Late in the third quarter, on a shovel pass to fullback Chris Elmore, Eric Dungey became Syracuse’s all-time leading passer, eclipsing Ryan Nassib’s 9,190 yards. Dungey finished the game with 303 yards and threw for 9,340 in his four years at SU.

In his final game for the Orange, Dungey played with the same reckless abandon that fans will remember in central New York for years to come. Facing near-constant pressure early in the game, he rolled and bailed from the pocket, taking hits and grinding out yards on the ground.

He threw two bad interceptions, but he also accounted for a touchdown. When he took a shot and WVU got flagged for roughing the passer in the first quarter, Dungey popped up and started clapping in the direction of the two defenders who buried him.

From missing the ends of his first three seasons and compiling a lopsided losing record, Dungey pushed and pulled and cajoled SU to its best season in decades and the seventh 10-win season in school history. He will go down as a Syracuse legend, because he is.

Transfer trial run

In their first ever game for Syracuse, transfers Abdul Adams and Trishton Jackson accounted for three of Syracuse’s four touchdowns.
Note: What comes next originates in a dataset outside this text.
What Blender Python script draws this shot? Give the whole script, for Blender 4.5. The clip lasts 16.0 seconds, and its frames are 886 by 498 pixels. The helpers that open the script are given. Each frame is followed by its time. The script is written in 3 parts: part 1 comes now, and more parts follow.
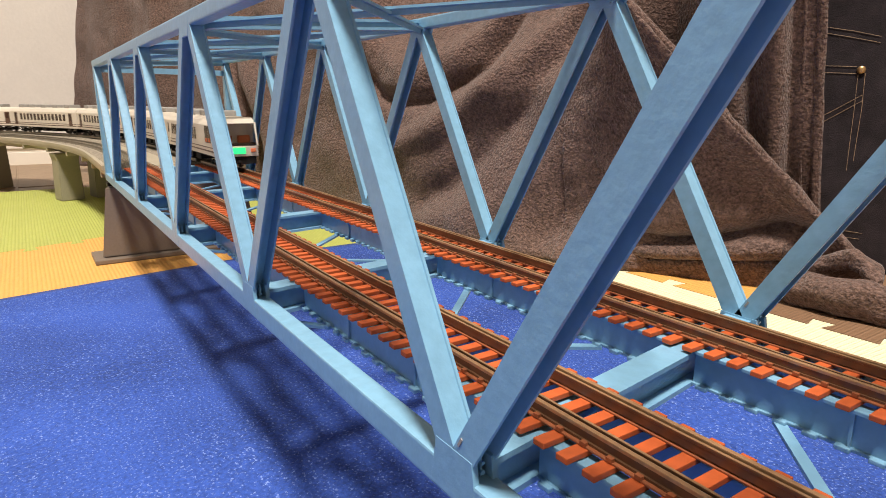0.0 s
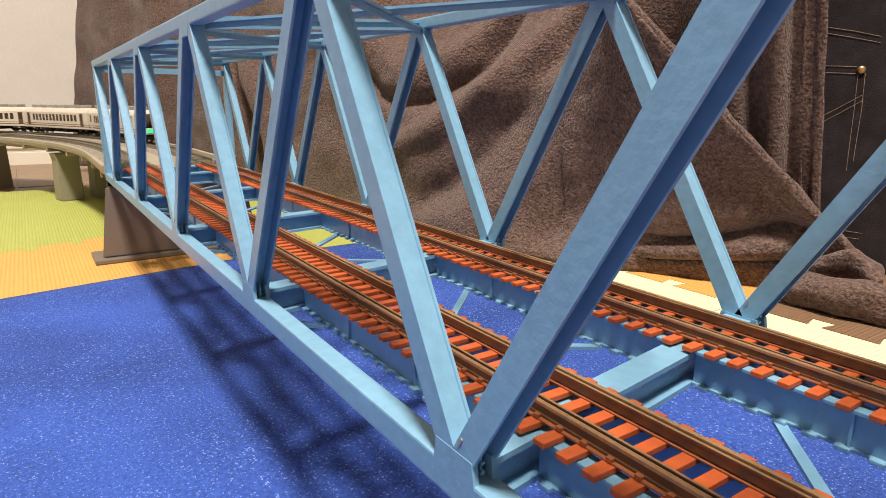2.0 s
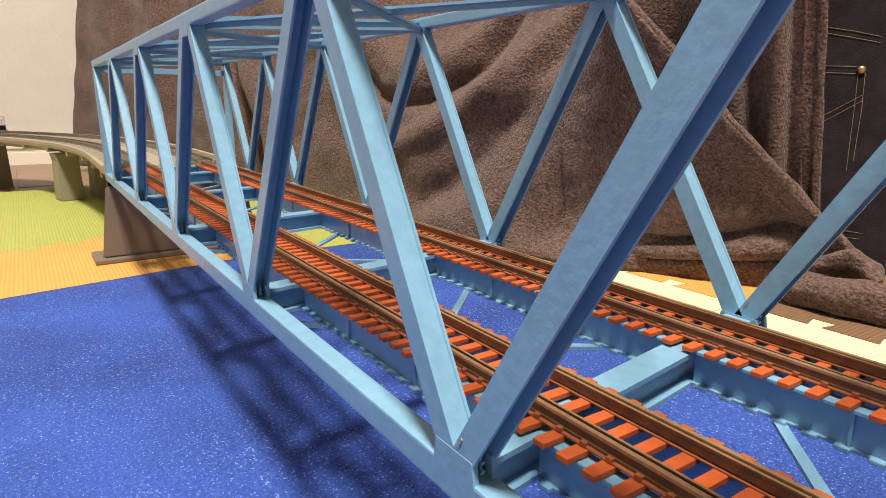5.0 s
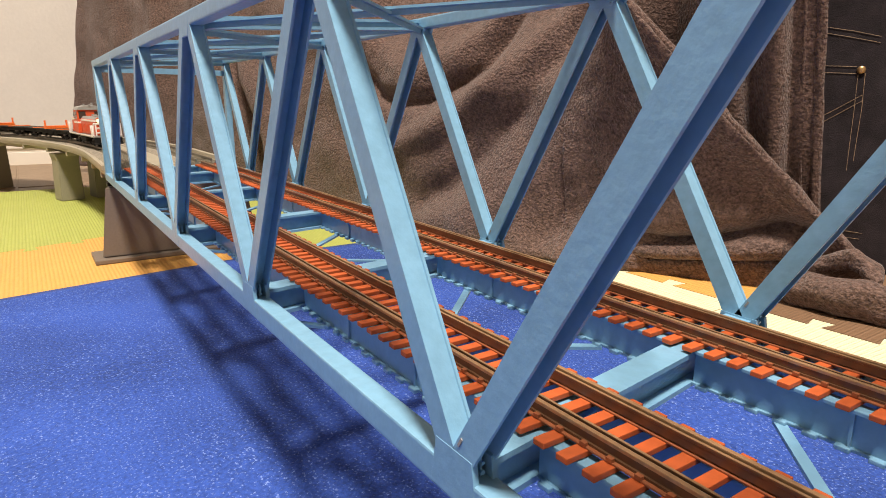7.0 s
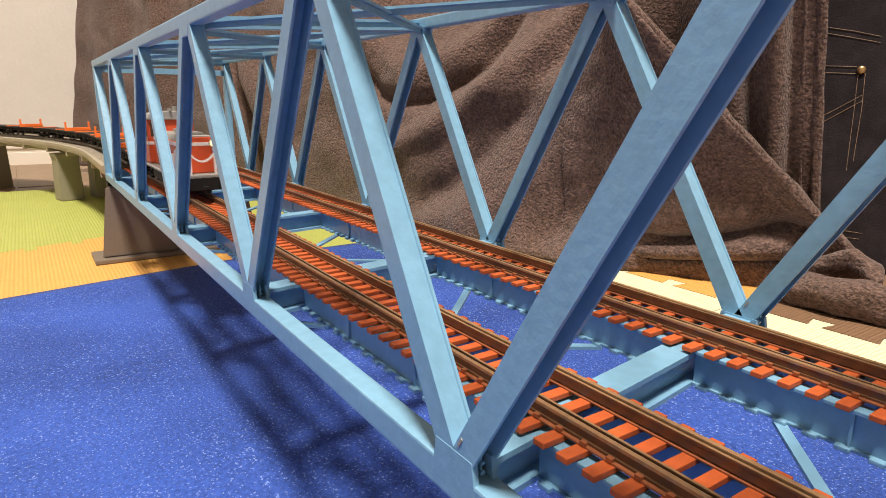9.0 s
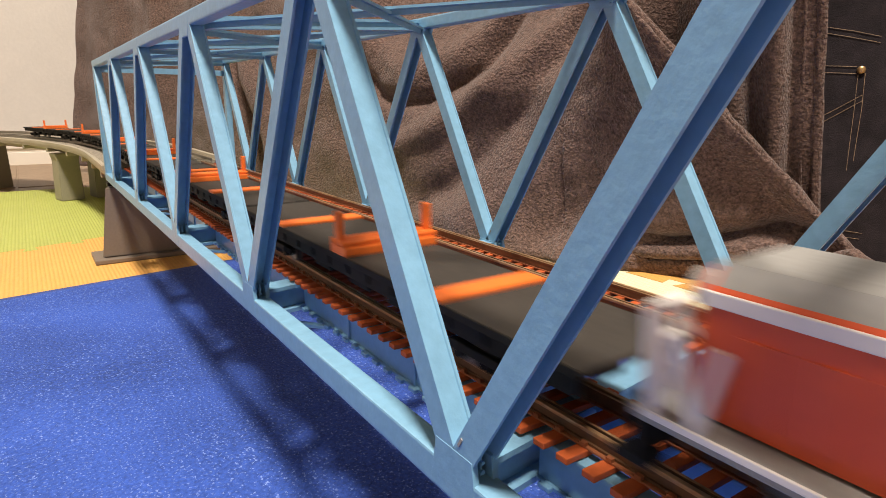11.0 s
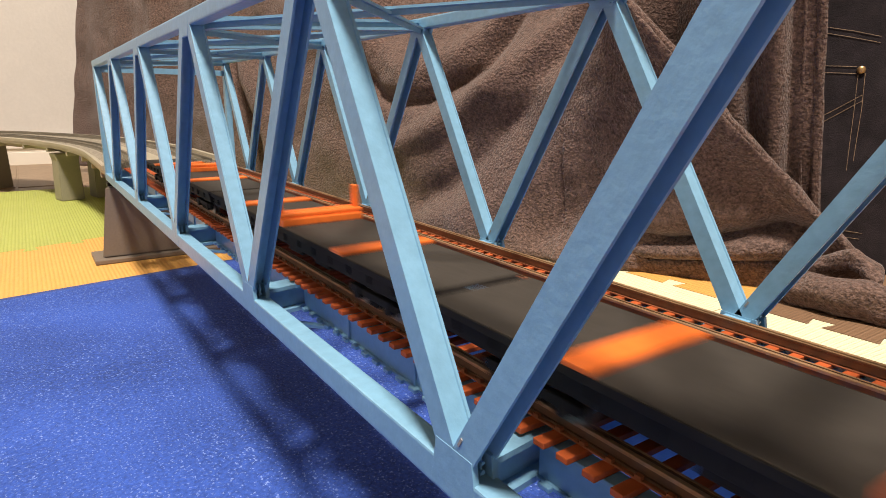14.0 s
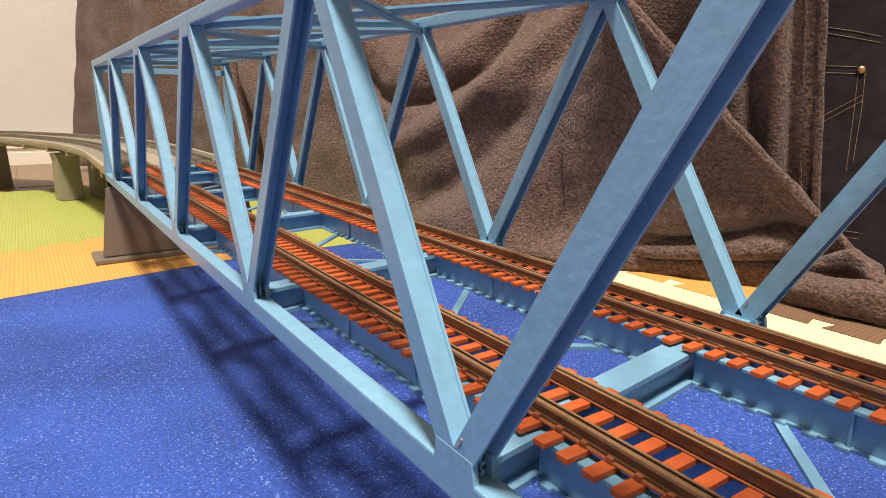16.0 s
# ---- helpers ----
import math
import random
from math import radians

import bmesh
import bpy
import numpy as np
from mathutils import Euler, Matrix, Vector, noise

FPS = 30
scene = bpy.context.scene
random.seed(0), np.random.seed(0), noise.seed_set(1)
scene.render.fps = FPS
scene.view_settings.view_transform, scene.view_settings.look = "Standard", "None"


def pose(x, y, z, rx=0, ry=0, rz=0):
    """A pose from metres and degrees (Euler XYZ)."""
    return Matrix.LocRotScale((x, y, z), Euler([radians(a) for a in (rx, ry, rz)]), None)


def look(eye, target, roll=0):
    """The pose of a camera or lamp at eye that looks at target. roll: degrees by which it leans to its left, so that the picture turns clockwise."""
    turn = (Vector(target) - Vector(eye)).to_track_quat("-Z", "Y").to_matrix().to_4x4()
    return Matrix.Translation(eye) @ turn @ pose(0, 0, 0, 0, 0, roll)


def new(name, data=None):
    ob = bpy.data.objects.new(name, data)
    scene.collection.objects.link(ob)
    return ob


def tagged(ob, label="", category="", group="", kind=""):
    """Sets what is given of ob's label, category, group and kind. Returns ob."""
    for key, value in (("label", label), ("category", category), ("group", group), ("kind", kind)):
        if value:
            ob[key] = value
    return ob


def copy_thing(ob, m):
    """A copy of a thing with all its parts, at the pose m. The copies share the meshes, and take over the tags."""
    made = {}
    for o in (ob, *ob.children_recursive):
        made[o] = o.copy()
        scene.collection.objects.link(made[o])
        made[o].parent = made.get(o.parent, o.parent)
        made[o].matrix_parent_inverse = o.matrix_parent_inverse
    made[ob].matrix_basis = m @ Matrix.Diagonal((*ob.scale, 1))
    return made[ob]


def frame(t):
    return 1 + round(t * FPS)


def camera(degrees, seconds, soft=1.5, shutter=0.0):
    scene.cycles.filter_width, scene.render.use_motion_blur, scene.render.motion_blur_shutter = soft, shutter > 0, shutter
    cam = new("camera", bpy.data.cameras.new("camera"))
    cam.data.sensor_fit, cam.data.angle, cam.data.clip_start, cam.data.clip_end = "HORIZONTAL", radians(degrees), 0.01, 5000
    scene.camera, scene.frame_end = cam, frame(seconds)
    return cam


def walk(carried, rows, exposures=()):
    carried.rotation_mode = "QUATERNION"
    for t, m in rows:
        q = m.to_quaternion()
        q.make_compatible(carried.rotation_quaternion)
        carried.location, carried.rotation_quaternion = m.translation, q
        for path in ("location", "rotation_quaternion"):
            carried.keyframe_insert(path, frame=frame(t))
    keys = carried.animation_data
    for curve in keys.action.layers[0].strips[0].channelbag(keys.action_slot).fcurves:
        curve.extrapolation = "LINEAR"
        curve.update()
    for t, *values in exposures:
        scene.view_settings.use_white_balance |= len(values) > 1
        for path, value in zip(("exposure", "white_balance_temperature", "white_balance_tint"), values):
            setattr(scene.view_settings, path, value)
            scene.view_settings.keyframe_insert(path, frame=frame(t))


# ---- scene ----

Adams, a running back who started at Oklahoma, bulldozed his way to two touchdowns on eight carries for 19 yards. Jackson, a wide receiver formerly at Michigan State, made three catches — one an acrobatic, contested grab on the left edge of the endzone for a touchdown, placing both feet down and rolling out of bounds with the ball on the first play of the fourth quarter.

During bowl practices and at the joint conferences the day before the game, SU head coach Dino Babers was coy about how much Adams and Jackson would, or could play. They needed to master the playbook, be comfortable taking contact again and Babers stressed a certain amount of loyalty to the players who got SU to this point.

But on the field in Orlando, it was the transfers who starred for the Orange.

Unlikely contributors

Early in the fourth quarter, a deflected pass fell in the hands of Syracuse defensive back Allen Stritzinger. The pick set up SU at the WVU 33-yard line, and a few plays later, Andre Szmyt knocked in a 34-yard field goal.

Earlier, sophomore defensive end Tyrell Richards chased down running back Martell Pettaway to save a touchdown, then came bursting off the edge to drop Jack Allison for a sack.

Both players have been regular contributors on special teams and occasionally earned rotational snaps or played in garbage time. But as SU dominated the Mountaineers, Babers played several younger players. He had stressed that as much as the bowl is a reward for the 2018 team, it’s also a springboard into 2019.

“The interesting thing about the bowl season is that you’re really — you have one team but you have another team that’s surfacing,” Babers said on Wednesday. “Your underbelly, your 2019 team, is surfacing because they realize in less than three days maybe the guy that’s in front of them is going to be gone.”

All over the field, players who had for most of the season been buried on the depth chart started sliding in and making plays.